Stuffed artichokes are a favorite in Arabic cuisine. Stuff steamed artichokes with rice, ground meat, sausage, chicken, vegetables, cheese or combinations and bake until bubbling
To stuff an artichoke, spread open the leaves and remove some of the center leaves; cut off some of the hard tips of the outer leaves. For an Italian-style stuffing, use seasoned breadcrumbs with anchovies, topped with tomato sauce.
Use baby artichokes in stews or marinated in olive oil, vinegar, and garlic as part of an antipasto.
One culinary note: the fleshy part of the artichoke heart—which cooks call the “fond”—and leaves contain an acid called cynarin. Cynarin stimulates the sweetness receptors on the tongue and makes things that you taste after eating an artichoke seem sweet. So if you decide to drink wine when you eat artichokes, choose a wine with acidity such as a Chenin Blanc. And serve artichokes with neutral tasting foods such as pasta.

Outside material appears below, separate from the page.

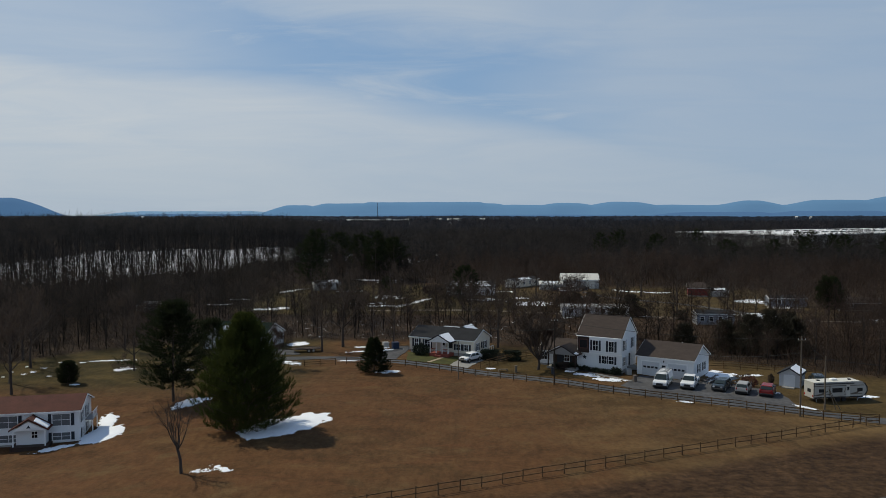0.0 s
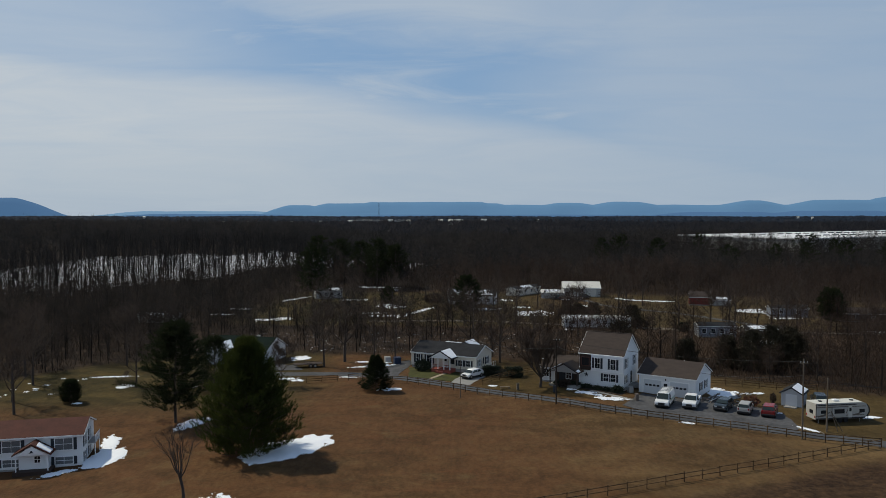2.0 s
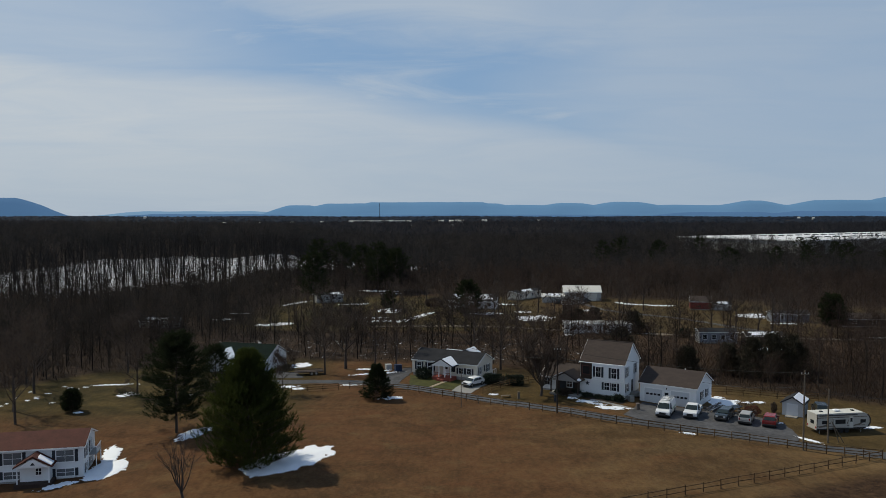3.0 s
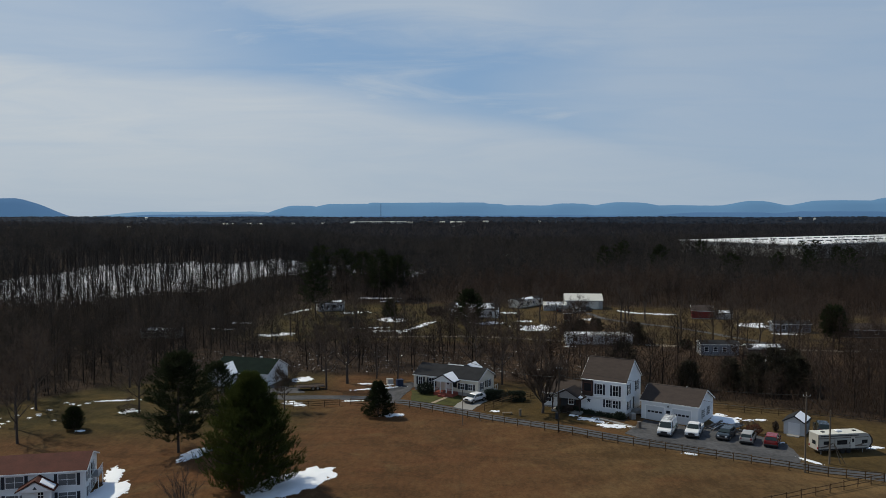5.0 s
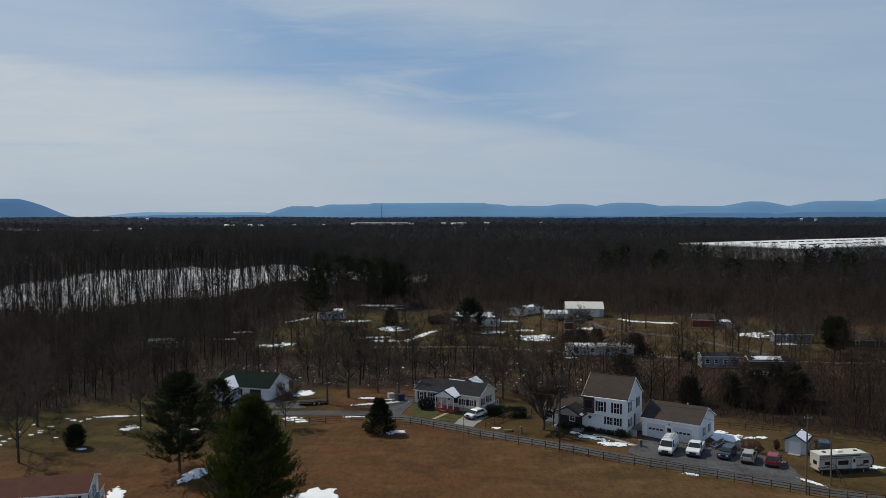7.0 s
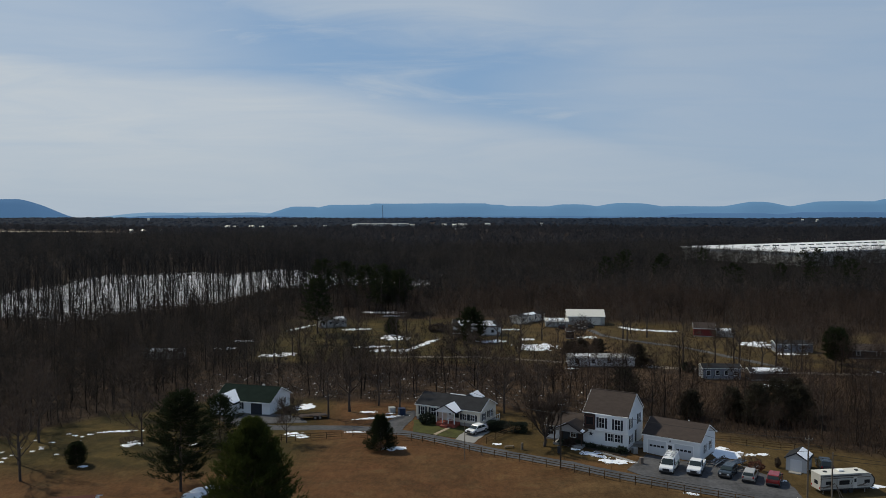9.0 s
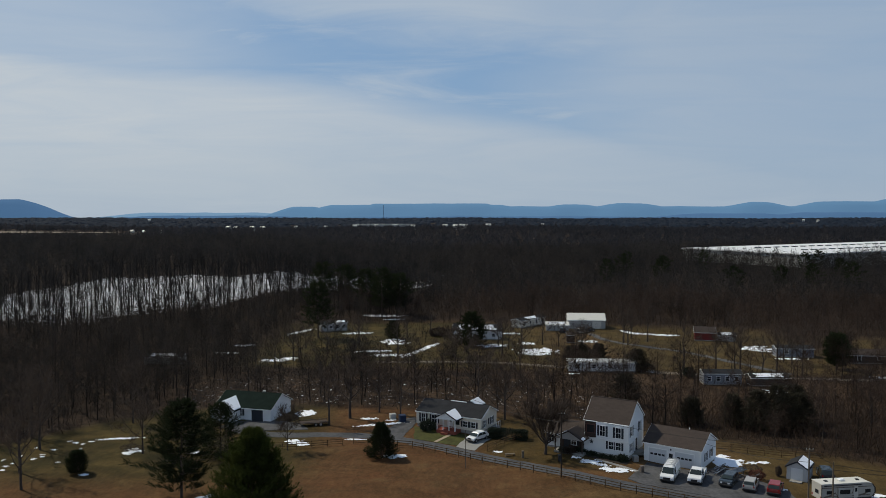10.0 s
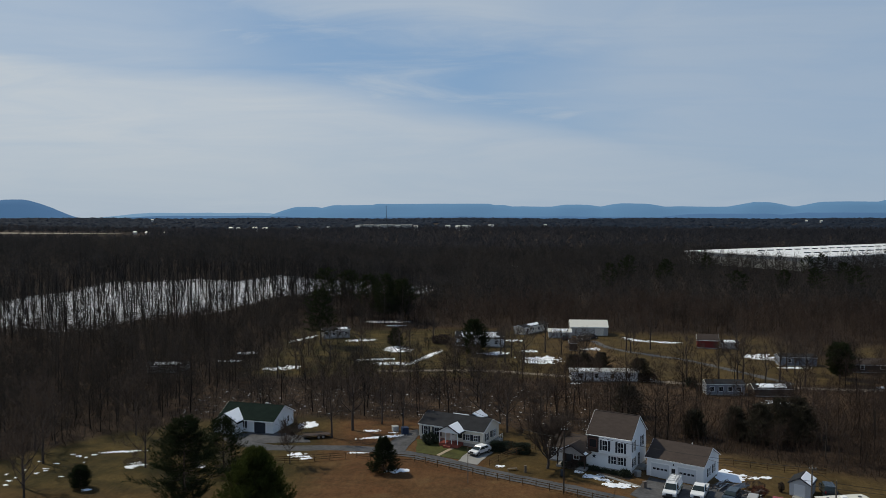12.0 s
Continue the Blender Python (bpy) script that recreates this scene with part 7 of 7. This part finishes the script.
for u in (-0.7, 0.7):
    part("leg", boxes((u - 0.04, u + 0.04, -0.22, 0.22, -0.02, 0.42)), PALE_POLE, table)


def snow_patch(x, y, rx, ry, turn, seed, label="patch of old melting snow on the grass", tall=0.07, ragged=1.0, cell=0.15):
    """A thin bank of snow with a ragged, broken rim."""
    root = empty("snow_patch", pose(x, y, 0, 0, 0, turn), label, "snow", "snow patches")
    cell, freq = max(cell, (rx * ry) ** 0.5 / 18) * (0.6 if ry < 0.7 else 1.0), max(0.5, (0.55 if ragged < 0.7 else 0.9 if ragged < 1.2 else 1.3 if ragged < 2.5 else 2.0) / ry)
    us, vs = np.arange(-1.35 * rx, 1.35 * rx, cell), np.arange(-1.35 * ry, 1.35 * ry + cell, cell)
    u, v = np.meshgrid(us, vs)
    rough = np.array([noise.fractal((p * freq + seed * 3.7, q * freq * 1.3, seed * 1.3), 0.55, 2.1, 5) for p, q in zip(u.ravel(), v.ravel())]).reshape(u.shape)
    deep = 1 - (u / rx) ** 2 - (v / ry) ** 2 + ragged * rough - 0.05
    c, s = math.cos(radians(turn)), math.sin(radians(turn))
    z = height(x + u * c - v * s, y + u * s + v * c) + np.clip(deep, -0.25, 0.6) / 0.6 * tall + 0.05
    n1, n2 = u.shape
    ids = np.arange(n1 * n2).reshape(n1, n2)
    a, b, d, e = ids[:-1, :-1], ids[:-1, 1:], ids[1:, 1:], ids[1:, :-1]
    t = np.concatenate([np.stack([a.ravel(), b.ravel(), d.ravel()], 1), np.stack([a.ravel(), d.ravel(), e.ravel()], 1)])
    t = t[(deep.ravel()[t] > 0.0).sum(1) >= 2]
    if len(t) == 0:
        t = np.array([(0, 1, n2)])
    used = np.unique(t)
    back = np.zeros(n1 * n2, int)
    back[used] = np.arange(len(used))
    snow_ob = tri_mesh("snow_bank", np.stack([u.ravel(), v.ravel(), z.ravel()], 1)[used], back[t], [SNOW], root)
    snow_ob.data.polygons.foreach_set("use_smooth", np.ones(len(t), bool))
    return root


snow_patch(-19.3, 96.9, 6.9, 3.5, 54, 1, "large white snow bank in the pine's shade", 0.16, 0.40)
snow_patch(-34.8, 109.2, 3.0, 1.6, 60, 2, "snow bank under the tall pine", 0.12)
snow_patch(-9.0, 129.6, 1.9, 1.0, 10, 3, "snow patch beside the small spruce", 0.10)
snow_patch(-41.2, 95.8, 4.0, 2.5, 92, 4, "snow bank in the shade of the split-level house", 0.12, 0.4)
snow_patch(-43.0, 101.6, 3.2, 1.2, 105, 9, "tail of the snow bank behind the balcony", 0.08, 0.8)
snow_patch(-44.4, 91.0, 2.6, 0.8, 35, 5, "strip of snow along the house front", 0.08)
snow_patch(-24.4, 79.6, 0.9, 0.5, 20, 6, "broken snow by the young tree", 0.05, 2.4)
snow_patch(-22.6, 80.3, 0.8, 1.3, 60, 7, "broken snow on the grass", 0.05, 2.4, 0.10)
for i, (x, y, rx, ry, turn, ragged) in enumerate(((22.2, 126.2, 1.5, 1.1, -10, 1.3), (23.7, 124.6, 1.2, 0.6, -25, 1.8), (25.6, 122.4, 2.2, 1.2, -8, 1.3), (20.4, 128.2, 0.8, 0.5, -30, 1.8), (44.4, 127.4, 2.6, 3.0, -10, 0.9), (48.0, 126.6, 1.0, 0.6, 0, 1.4), (50.0, 126.8, 1.1, 0.6, 0, 1.2), (48.4, 105.6, 1.9, 0.42, -60, 1.3), (59.9, 112.0, 1.4, 0.9, 5, 0.8), (33.3, 108.8, 1.0, 0.4, -25, 1.3), (-13, 148.6, 4.2, 0.7, 12, 1.6), (-15.5, 153.0, 1.5, 0.7, 0, 1.6), (-11.2, 151.4, 0.8, 0.5, 0, 1.6), (-16.5, 139.2, 1.6, 0.5, 0, 1.8), (-28.6, 157.5, 1.8, 2.2, -15, 1.2), (-26.8, 137.8, 1.3, 1.4, 30, 1.8), (-25.2, 136.0, 0.9, 1.2, 0, 1.8), (8.0, 131.9, 0.7, 0.6, 0, 1.4), (-53.0, 132.0, 1.5, 1.3, 20, 2.2), (-58, 139.5, 3.4, 0.5, 10, 1.8), (-42.0, 131.5, 0.8, 0.8, 0, 2.0), (-55.9, 120.4, 0.7, 0.5, 10, 1.2), (47.8, 114.2, 0.7, 0.4, 0, 1.4))):
    snow_patch(x, y, rx, ry, turn, 20 + i, tall=0.06, ragged=ragged, cell=0.12)
for i, (x, y, rx, ry, turn, ragged) in enumerate(((-16.7, 245, 3.6, 4.2, 20, 1.2), (-8, 231, 11.5, 0.9, 69, 1.6), (-46, 215, 4.2, 2.4, 30, 1.8), (-49, 264, 6.5, 1.1, 62, 1.2), (-61, 238, 2.5, 1.6, 0, 2.0), (-63, 225, 3.0, 1.2, 0, 2.4), (-25, 306, 8.0, 2.4, 8, 1.0), (-20.5, 296, 4.0, 1.5, 0, 0.8), (-30, 262, 4.0, 1.6, 20, 2.0), (-22, 228, 4.5, 1.5, 10, 2.4), (-17, 222, 4.0, 1.6, 0, 2.4), (25.4, 228.5, 5.0, 4.6, 15, 2.2), (12, 238, 4.2, 2.0, 0, 1.6), (23.6, 242, 2.6, 1.4, 0, 2.0), (42.7, 246, 2.4, 1.6, 0, 2.4), (60, 264, 5.2, 1.5, -58, 0.9), (71, 258.5, 3.2, 1.6, -10, 1.4), (66, 260.5, 3.0, 0.8, -40, 1.4), (90.8, 233, 4.6, 3.4, -15, 1.5), (93, 217, 4.0, 0.9, 0, 1.6), (83, 250, 3.2, 1.2, 0, 1.4), (30.6, 196.6, 1.4, 0.7, 0, 1.6), (49.5, 200, 1.8, 1.4, 0, 2.4), (109, 192, 6.0, 1.3, -4, 2.2), (72, 177, 3.0, 1.6, 0, 2.2), (20, 262, 3.0, 1.4, 0, 2.2))):
    snow_patch(x, y, rx * 0.95, ry * 1.1, turn, 70 + i, "scattered old snow in the far clearing", 0.10, ragged + 0.7, 0.25)
flecks = random.Random(91)
for i in range(18):
    snow_patch(flecks.uniform(-75, -61), flecks.uniform(122, 141), flecks.uniform(0.2, 0.5), flecks.uniform(0.15, 0.32), flecks.uniform(-20, 20), 120 + i, "small fleck of old snow on the rough lawn", 0.05, 2.7)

Nutrition. Artichokes contain a small amount of potassium and vitamin A and no fat. Medium cooked artichoke will have from 8 to 44 calories.
Artichoke facts and trivia. Artichokes are descended from the wild cardoon. The first artichokes appeared in North Africa or Sicily. The cultivation of artichokes spread from Sicily to Southern Italy more than 2,000 years ago. The ancient Romans enjoyed artichokes and were the first to preserve them in vinegar or brine, a practice that is common today.
Catherine de Medici put artichokes on the culinary map in the fourteenth-century when she left Florence to become the queen of France and took her cooks and artichokes along.
French colonist introduced artichokes to Louisiana and to the United States.
The largest artichoke producing countries are Italy, Spain, and France which account for more than 80 percent of the crop worldwide. In the United States almost the entire commercial artichoke crop is grown along the central coast of California.
The botanical name for artichoke is Cynara scolymus.